If one were to think this is a complex, pedantic theological exercise of little true relevance, you would be amazed at how many bright minds have grappled with our propensity to follow a deformed Conscience away from God when His Truth is standing in front of our very eyes. The tempting of man away from God and towards self-satisfaction is not new. In fact, it is the oldest trick in the Devil’s playbook. Truth matters. And we need a reliable Conscience to guide and correct us when we are in error. As several bright minds have reflected:

“If you believe what you like in the gospels, and reject what you don’t like, it is not the gospel you believe, but yourself.”

- Saint Augustine

“There was truth and there was untruth, and if you clung to the truth even against the whole world, you were not mad.”

- George Orwell

“Right is right, even if no one is right. Wrong is wrong, even if everyone is wrong. “

- Archbishop Fulton J. Sheen

“To have a right to do a thing is not at all the same as to be right in doing it.” 

- G.K. Chesterton

“The truth is incontrovertible. Malice may attack it, ignorance may deride it, but in the end, there it is.”

- Winston Churchill 

God’s Truth stands alone. It endures. It is incontrovertible. And in spite of attacks, “there it is.” Conscience is not Truth. Rather, it is a tool. And if this tool is well-formed and well-heeded, it can bring us to Truth. It can bring us to the loving brilliance of God. Indeed. And what a wonderful place for us to be.

Why Pope Benedict XVI Matters to Me
Behold the Pierced One: Spending Holy Week with Benedict XVI
My Quaint, Silly, Ridiculous, Little, Lovely, Lovely Faith
Rediscovering The God I Had Forgotten About
  • Lids

    Well written, and so relevant in this day and age. I love the term Dictatorship of Relativism, because it aptly describes the current morality crisis in which our culture finds itself.

  • Dave from Minnetonka

    Wonderful post!

    This modern day elevation of conscience as each individual’s arbiter of truth is remarkably prevalent. It is constantly fed and expanded by the feel-good Oprah-like preachings of so many.

  • evehuman2013

    You are very right about the “deformed” conscience people make for themselves.
    But I do have a problem with the Winston Churchill quote.
    In my opinion he was one of the best examples for a man with a deformed conscience and somebody who goes after his own desires (in this case it wasn’t sexual desires, but desires for power.
    For him the end definitely justified all means.
    The fire-bombing of Dresden only to send a message to the Soviets is in my opinion not exactly a sign of a well developed conscience or somebody who respects truth.

  • Robert McDealer

    “If you believe what you like in the gospels, and reject what you don’t like, it is not the gospel you believe, but yourself.” – Saint Augustine

    I nearly fell out of my seat when I read this quote from Saint Augustine because essentially he is describing what occurs in all monotheistic religions, esp. in the various christian sects. This occurs mainly because of the ambiguous messages that exist in the bible (i.e. “Turn the other cheek” and “an eye for an eye”). The level of ambiguity allows for Liberation Theology in Latin American and Neo-Conservative Liberation Catholic and Southern Baptist Conservatives in the United States… all claiming to be “biblically based” and basing their “authority” on various passages in the bible.

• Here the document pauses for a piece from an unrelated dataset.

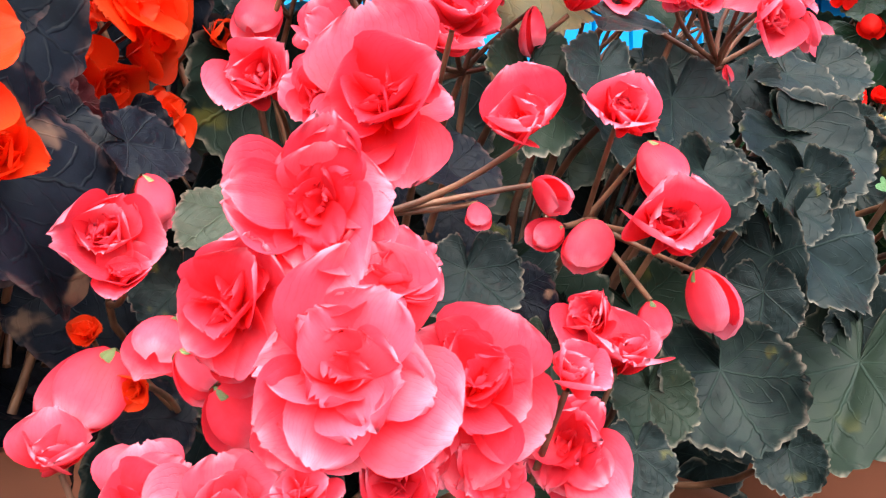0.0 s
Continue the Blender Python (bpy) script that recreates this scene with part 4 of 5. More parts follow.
P.flower(-0.580, 0.390, 0.621, 0.0220, -0.07, -0.93, 0.37, 0, "yellow", "half")
P.flower(-0.613, 0.385, 0.611, 0.0189, -0.04, -0.96, 0.29, 50, "yellow", "half")
P.flower(-0.637, 0.378, 0.611, 0.0236, -0.09, -0.83, 0.55, 117, "yellow")
P.flower(-0.680, 0.385, 0.592, 0.0221, -0.21, -0.75, 0.63, 30, "yellow")
P.flower(-0.660, 0.370, 0.567, 0.0247, -0.05, -0.80, 0.60, 269, "gold")
P.flower(-0.692, 0.360, 0.555, 0.0217, -0.10, -0.73, 0.68, 257, "yellow")
P.flower(-0.629, 0.380, 0.583, 0.0162, 0.11, -0.99, 0.11, 40, "yellow", "half")
P.flower(-0.668, 0.345, 0.528, 0.0214, -0.05, -0.94, 0.34, 15, "yellow", "half")
P.flower(-0.699, 0.355, 0.524, 0.0126, -0.21, -0.95, 0.24, 60, "yellow", "bud")
P.flower(-0.640, 0.320, 0.534, 0.0188, 0.01, -0.94, 0.33, 100, "yellow", "half")
P.flower(-0.621, 0.297, 0.565, 0.0212, -0.38, -0.70, 0.60, 20, "yellow", "half")
P.flower(-0.606, 0.290, 0.547, 0.0231, 0.05, -0.91, 0.42, 200, "gold", "half")
P.flower(-0.641, 0.280, 0.495, 0.0245, -0.35, -0.65, 0.68, 60, "yellow")
P.flower(-0.614, 0.265, 0.495, 0.0300, -0.12, -0.65, 0.75, 350, "yellow")
P.flower(-0.570, 0.250, 0.548, 0.0308, -0.17, -0.63, 0.76, 250, "yellow")
P.flower(-0.594, 0.255, 0.530, 0.0247, -0.51, -0.78, 0.36, 0, "yellow", "half")
P.flower(-0.686, 0.440, 0.615, 0.0203, -0.11, -0.73, 0.68, 8, "yellow", "half")
P.flower(-0.657, 0.440, 0.620, 0.0203, 0.05, -0.74, 0.67, 20, "yellow", "half")
P.flower(-0.702, 0.440, 0.601, 0.0126, -0.21, -0.90, 0.37, 20, "yellow", "bud")
P.flower(-0.561, 0.270, 0.575, 0.0190, -0.23, -0.80, 0.56, 10, "yellow", "half")
P.leaf(-0.465, 0.327, 0.639, 0.034, -0.06, -0.1, 0.99, 190, "green", 3)
P.leaf(-0.513, 0.366, 0.623, 0.018, 0.15, -0.78, 0.61, -90, "green", 2)
P.leaf(-0.411, 0.315, 0.546, 0.021, 0.03, -0.86, 0.51, -90, "green", 2)
P.leaf(-0.448, 0.326, 0.533, 0.028, 0.09, -0.85, 0.51, -90, "green", 3)
P.leaf(-0.575, 0.436, 0.628, 0.017, 0.23, -0.83, 0.51, -90, "green", 0)
P.leaf(-0.48, 0.307, 0.545, 0.026, 0.22, -0.78, 0.59, -80, "green", 2)
P.leaf(-0.361, 0.221, 0.513, 0.027, 0.33, -0.64, 0.69, -10, "green", 3)
P.leaf(-0.465, 0.234, 0.43, 0.023, 0.45, -0.72, 0.53, -110, "green", 4)
P.leaf(-0.274, 0.245, 0.457, 0.016, 0.21, -0.84, 0.5, -90, "green", 0)
P.leaf(-0.28, 0.423, 0.625, 0.024, 0.18, -0.98, 0.1, -90, "green", 2)
P.leaf(-0.407, 0.282, 0.532, 0.018, 0.47, -0.87, 0.16, -90, "green", 4)
P.leaf(-0.364, 0.232, 0.492, 0.011, 0.33, -0.87, 0.36, 170, "green", 3)
P.leaf(-0.335, 0.383, 0.64, 0.017, 0.29, -0.94, 0.16, -90, "green", 0)
P.leaf(-0.291, 0.302, 0.536, 0.014, 0.25, -0.96, 0.16, -90, "green", 2)
P.leaf(-0.252, 0.367, 0.59, 0.015, 0.15, -0.99, 0.05, -90, "green", 4)
P.leaf(-0.302, 0.222, 0.441, 0.013, 0.28, -0.8, 0.54, -90, "green", 1)
P.leaf(-0.329, 0.216, 0.441, 0.012, 0.33, -0.78, 0.54, -100, "green", 2)
P.leaf(-0.466, 0.322, 0.525, 0.019, 0.51, -0.82, 0.26, -90, "green", 4)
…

    The “relativism” in christian thinking is pretty head spinning. A non-christian can talk with a number of christians and is usually very confused at what the basic tenets of christianity is. The levels of confusion in the larger christian body is extreme… especially since each sect usually positions themselves as been part of the “elect”. This false “absolutism” historically has lead to wars, blood shed and real tyranny… and was one of the reasons the Founders of the US want to put a wall between Church and State. (which is now actively being attack by right wing zealots).

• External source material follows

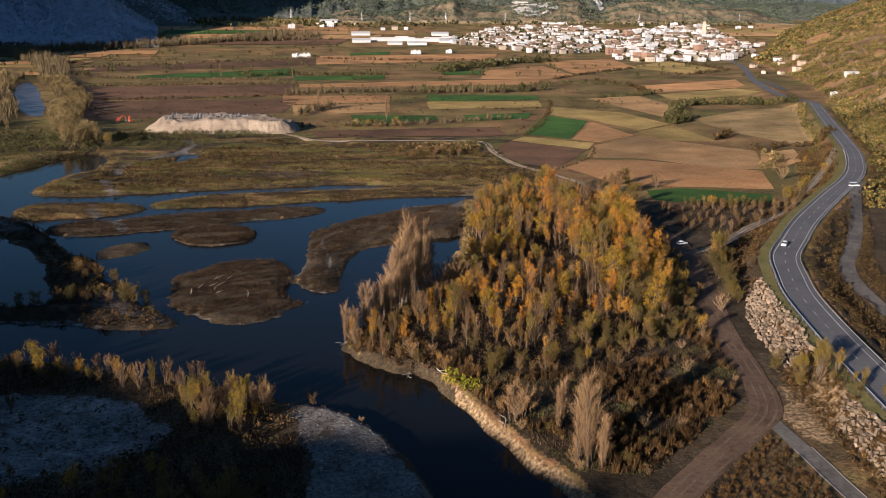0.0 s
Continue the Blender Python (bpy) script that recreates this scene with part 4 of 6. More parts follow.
# along the track, the road's bank and the field edges
for x, y, s, k in [(91, 262, 0.85, WILLOW), (93, 270, 0.95, WILLOW), (94, 280, 1.0, WILLOW), (96, 292, 1.05, WILLOW), (99, 303, 1.1, GOLDEN), (102, 310, 1.0, GOLDEN), (97, 298, 0.9, WILLOW), (106, 318, 1.0, GOLDEN),
                   (92, 255, 0.7, WILLOW), (89, 198, 1.0, GOLDEN), (91, 194, 1.05, GOLDEN), (88, 201, 0.85, WILLOW), (93, 198, 0.9, GOLDEN), (92, 188, 0.5, WILLOW), (96, 186, 0.5, GOLDEN),
                   (82, 262, 0.75, RUSSET), (84, 246, 0.7, SHRUB), (70, 250, 0.9, RUSSET), (72, 238, 0.7, WILLOW), (84, 290, 0.7, WILLOW), (78, 268, 0.9, GOLDEN), (76, 276, 0.8, POPLAR),
                   (161, 397, 1.7, GOLDEN), (165, 400, 1.5, GOLDEN), (215, 508, 1.2, GOLDEN), (209, 470, 1.2, GOLDEN), (179, 421, 1.35, GOLDEN), (182, 427, 1.3, GOLDEN), (176, 418, 1.1, GOLDEN), (196, 463, 0.9, RUSSET), (192, 455, 0.8, RUSSET), (187, 470, 1.0, SHRUB), (200, 500, 0.9, RUSSET),
                   (78, 417, 1.9, RUSSET), (85, 420, 2.1, RUSSET), (90, 402, 2.0, WILLOW), (72, 398, 1.6, RUSSET), (94, 452, 1.9, RUSSET), (98, 455, 1.7, WILLOW), (90, 447, 1.6, RUSSET), (112, 446, 1.2, THICKET), (112, 452, 0.9, WILLOW), (86, 434, 1.4, RUSSET), (95, 432, 1.3, WILLOW), (101, 436, 1.2, RUSSET),
                   (67, 452, 0.8, GOLDEN), (70, 447, 0.7, GOLDEN)]:
    k.put(x, y, s * (1.2 if 90 < x < 110 and 250 < y < 320 else 1.0))
for x, y, s, k in [(93, 266, 1.1, WILLOW), (95, 275, 1.15, WILLOW), (97, 286, 1.2, GOLDEN), (99, 296, 1.2, WILLOW), (101, 305, 1.3, GOLDEN), (104, 313, 1.2, GOLDEN), (98, 281, 1.1, RUSSET), (92, 259, 0.9, WILLOW), (103, 300, 1.1, WILLOW), (108, 322, 1.1, RUSSET), (112, 330, 0.9, RUSSET)]:
    k.put(x, y, s)
x, y, r = scatter([(112, 404), (168, 403), (170, 393), (118, 388)], 4.6, 29)
for a, b in zip(x, y):
    (WILLOW, RUSSET, WILLOW, WILLOW, GOLDEN)[int(r.integers(5))].put(a, b, r.uniform(0.6, 0.95))
x, y, r = scatter([(100, 388), (165, 385), (150, 368), (120, 345), (100, 350)], 6.5, 31)
for a, b in zip(x, y):
    (RUSSET, RUSSET, THICKET)[int(r.integers(3))].put(a, b, r.uniform(0.4, 0.75))


# ---------------------------------------------------------------- stones
def rock_form(seed):
    r = np.random.default_rng(seed)
    bm = bmesh.new()
    bmesh.ops.create_icosphere(bm, subdivisions=1, radius=0.5)
    for v in bm.verts:
        v.co = Vector((v.co.x * r.uniform(0.9, 1.5), v.co.y * r.uniform(0.75, 1.15), v.co.z * r.uniform(0.65, 1.0)))
    me = bpy.data.meshes.new("rock")
    bm.to_mesh(me)
    bm.free()
    return me


def block_form(seed):
    """An angular quarried block."""
    r = np.random.default_rng(seed)
    bm = bmesh.new()
    for sx in (-0.5, 0.5):
        for sy in (-0.5, 0.5):
            for sz in (-0.5, 0.5):
                for _ in range(2):
                    bm.verts.new((sx * r.uniform(0.7, 1.05), sy * r.uniform(0.6, 1.05), sz * r.uniform(0.6, 1.05)))
    hull = bmesh.ops.convex_hull(bm, input=bm.verts)
    bmesh.ops.delete(bm, geom=[v for v in hull["geom_interior"] if isinstance(v, bmesh.types.BMVert)], context="VERTS")
    me = bpy.data.meshes.new("stone")
    bm.to_mesh(me)
    bm.free()
    return me


PEBBLES = [rock_form(540 + i) for i in range(4)]


# ---------------------------------------------------------------- low plants and far woods
def bushes(name, x, y, size, tall, leaves, mat, label, category, seed, leaf=0.34, z=None):
    """Many bushes joined: each a loose heap of leaf clumps."""
    r = np.random.default_rng(seed)
    n = len(x)
    z = surface(x, y) if z is None else z
    u = r.normal(size=(n, leaves, 3))
    u /= np.linalg.norm(u, axis=2)[..., None]
    u *= r.uniform(0.35, 1.0, (n, leaves, 1)) ** 0.5
    size, tall = np.broadcast_to(size, n), np.broadcast_to(tall, n)
    c = np.stack([x[:, None] + u[..., 0] * size[:, None] * 0.5, y[:, None] + u[..., 1] * size[:, None] * 0.5,
                  z[:, None] + tall[:, None] * (0.48 + 0.5 * u[..., 2])], -1).reshape(-1, 3)
    if mat is M_FARBARE or mat is M_RUSTY:
        # leafless: fans of rising twigs in place of leaves
        foot = np.stack([np.repeat(x, leaves) + r.normal(size=n * leaves) * 0.12 * np.repeat(size, leaves), np.repeat(y, leaves) + r.normal(size=n * leaves) * 0.12 * np.repeat(size, leaves),
                         np.repeat(z, leaves) + np.repeat(tall, leaves) * r.uniform(0.0, 0.45, n * leaves)], 1)
        c[:, 2] = np.repeat(z, leaves) + np.repeat(tall, leaves) * r.uniform(0.5, 1.15, n * leaves)
        V, F = twig_tris(foot, c, 0.032 * np.repeat(size + tall, leaves)[:, None] * 0.5, r)
        return stuff(name, mesh_of(name, V, F, mat), label, category)
    V, F = leaf_quads(c, np.repeat((size + tall) * 0.5 * leaf * 1.6, leaves), r)
    return stuff(name, mesh_of(name, V, F, mat), label, category)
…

    I find two things very ironic when reading and talking with catholics and christians… the first is that they do recognize that the words of Jesus Christ were corrupted when Christianity became a “State Religion” following it adoption by Constantine in 312ad and has essentially maintained that position in the West ever since. This was the main corruptor… shifting Jesus’s message away from compassion and the poor and to greed and the rich… as it shifted the responsibility of JC death from the Romans to the Jews just before and right after it became the state religion of the Roman Empire. (crucifixion was a roman style of execution and the lie of pilate’s washing his hands).

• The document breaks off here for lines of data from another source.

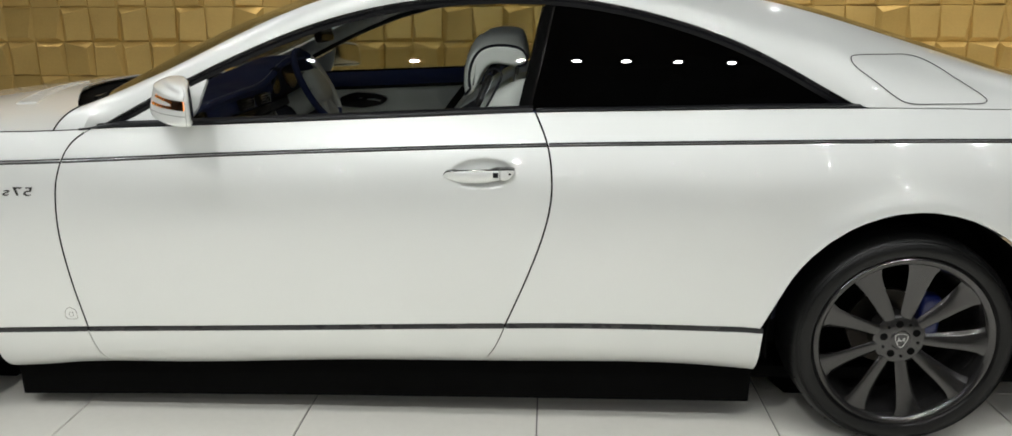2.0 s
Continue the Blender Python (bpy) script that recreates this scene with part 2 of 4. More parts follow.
STEEL = surface("brake_steel", (0.05, 0.045, 0.04), rough=0.35, metal=1.0, vary=0.1)
CALIPER = surface("blue_caliper", (0.01, 0.02, 0.16), rough=0.35, coat=0.5)
LEATHER = surface("white_leather", (0.84, 0.845, 0.80), rough=0.48, vary=0.04, scale=4, fine=320, bump=0.12)
NAVY = surface("navy_leather", (0.016, 0.028, 0.115), rough=0.55, spec=0.3, vary=0.12, scale=5, fine=320, bump=0.15)
CREASE_SHADE = surface("leather_seam", (0.42, 0.42, 0.39), rough=0.6, vary=0.05)
PIPING = surface("black_piping", (0.006, 0.007, 0.012), rough=0.5, spec=0.2)
LACQUER = surface("black_lacquer_wood", (0.008, 0.007, 0.007), rough=0.16, vary=0.4, scale=14, spec=0.13)
SHEEN_METAL = surface("satin_dark_metal", (0.42, 0.42, 0.43), rough=0.32, metal=1.0, vary=0.05)
STITCH = surface("pale_thread", (0.40, 0.42, 0.48), rough=0.7)
BELT = surface("black_belt_webbing", (0.006, 0.006, 0.007), rough=0.8, spec=0.12, vary=0.2, fine=500, bump=0.3)
CARPET = surface("dark_carpet", (0.012, 0.014, 0.03), rough=0.95, vary=0.3, fine=400, bump=0.4)
GOLD = surface("gold_wall_paint", (0.480, 0.350, 0.130), rough=0.38, metal=0.45, vary=0.10, scale=2.5, fine=60, bump=0.05, island=0.05)
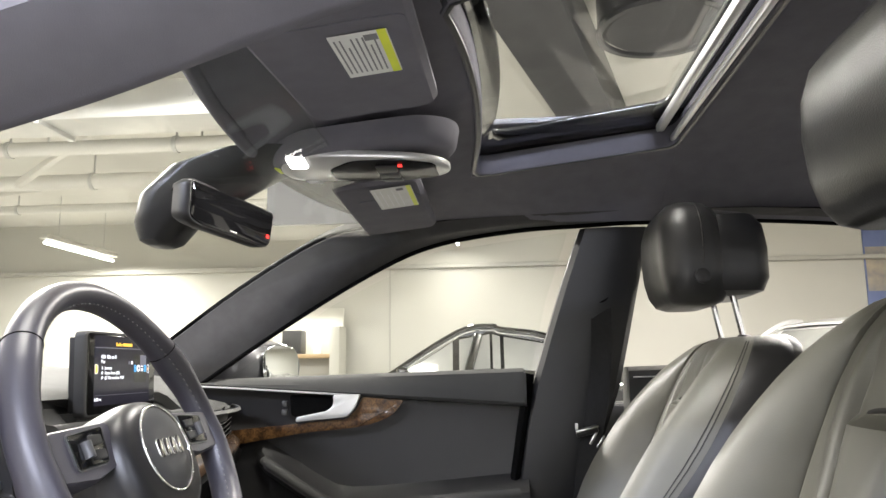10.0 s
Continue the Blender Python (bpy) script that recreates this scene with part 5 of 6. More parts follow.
def cushion_z(x, y, yf, ys):
    """Height of the cushion's skin; yf: its front edge there, ys: where the roll ends."""
    ax = abs(x)
    t = min(1.0, (y - yf) / (ys - yf))
    if t > 0.52 and ax > XI:
        t = 0.52 + (t - 0.52) * (1 - 0.85 * min(1.0, (ax - XI) / 0.045))
    roll = table(ROLL, t) - 0.004 * (ax / XO) ** 2
    if ax > XI:
        a = (ax - XI) / (XO - XI)
        side = table(CUSH_C, y) + table(BOLSTER, a) * (1.0 - 0.75 * max(0.0, min(1.0, (y - 0.36) / 0.24)) * (1 if table(BOLSTER, a) > 0 else 0))
        k = max(0.0, min(1.0, (y - ys + 0.02) / 0.06))
        k = k * k * (3 - 2 * k)
        z = (roll - 0.11 * max(0.0, a - 0.62) ** 2 / 0.144) * (1 - k) + side * k
    else:
        u = x / XI
        z = roll
        if y > ys:
            k = min(1.0, (y - ys) / 0.03)
            z = table(CUSH_C, y) + 0.008 * u * u
            for g in (-0.34, 0.34):
                z -= 0.0085 * k * math.exp(-((u - g) / 0.045) ** 2)
                z += 0.0035 * k * math.exp(-((u - g - 0.10) / 0.10) ** 2)
        z -= 0.009 * math.exp(-((y - ys) / 0.0045) ** 2)
    return z - math.exp(-((ax - XI) / 0.0045) ** 2) * (0.0015 + 0.0055 * max(0.0, min(1.0, (y - ys + 0.03) / 0.04)))


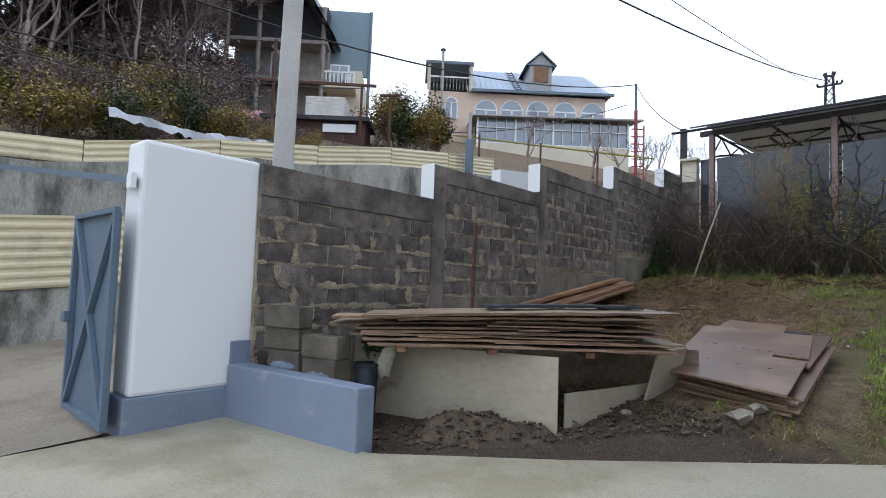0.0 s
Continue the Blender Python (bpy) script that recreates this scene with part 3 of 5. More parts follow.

    What the opinion piece also seems to forget to mention is importance of “critical thinking” or making assessments based on the information and facts presented. By thinking about things and examining various religious, legal and moral positions/traditions, things like “Thou shall not kill” become easy to understand as moral “certainties” (except of course when the state decides to kill… but this tends to be supported by most state religions be them christian, jewish or islamic.) Most of the “certainties” have to do with how to citizens act towards each other. We also forget that many societies developed similar laws as christians ones… without ever having been influenced by christianity. China, India, Japan, Ancient Egypt, all other middle and near east ancient empires, Greece and Roman had similar (though not the same) systems of “right and wrong” that we have… We also forget that our current system of “right and wrong” is based on many of these influences… and that even “christian right and wrong” has shifted over the last two thousand years.

    Let’s look at “usury” and “coveting”. In the middle ages, christians could not lend money nor charge interest (as muslims still don’t). Jews filled the gap until Christians decided that they could lend money and charge interest (and then kill the Jews). In the United States, usury laws used to be in effect… until the 1980s(?), when all of credit card companies set up business in “Montana” because they didn’t have usury laws to get around all the usury laws in places like Rhode Island.

    Usury is not a good thing in the bible (think money changers at the temple).. and yet no church, no major religious figure and no christian/catholic sect has come out against it… even thought it is considered not ok in the bible… (you look up the text).

    But this is how the “christian” conscience has evolved over the last few decades.. or is it the same ol’ theme of established religions supporting the establishment. But maybe I am wrong, christian thinking has always been a bit relativistic since almost every point of view known can be supported by a biblical quote.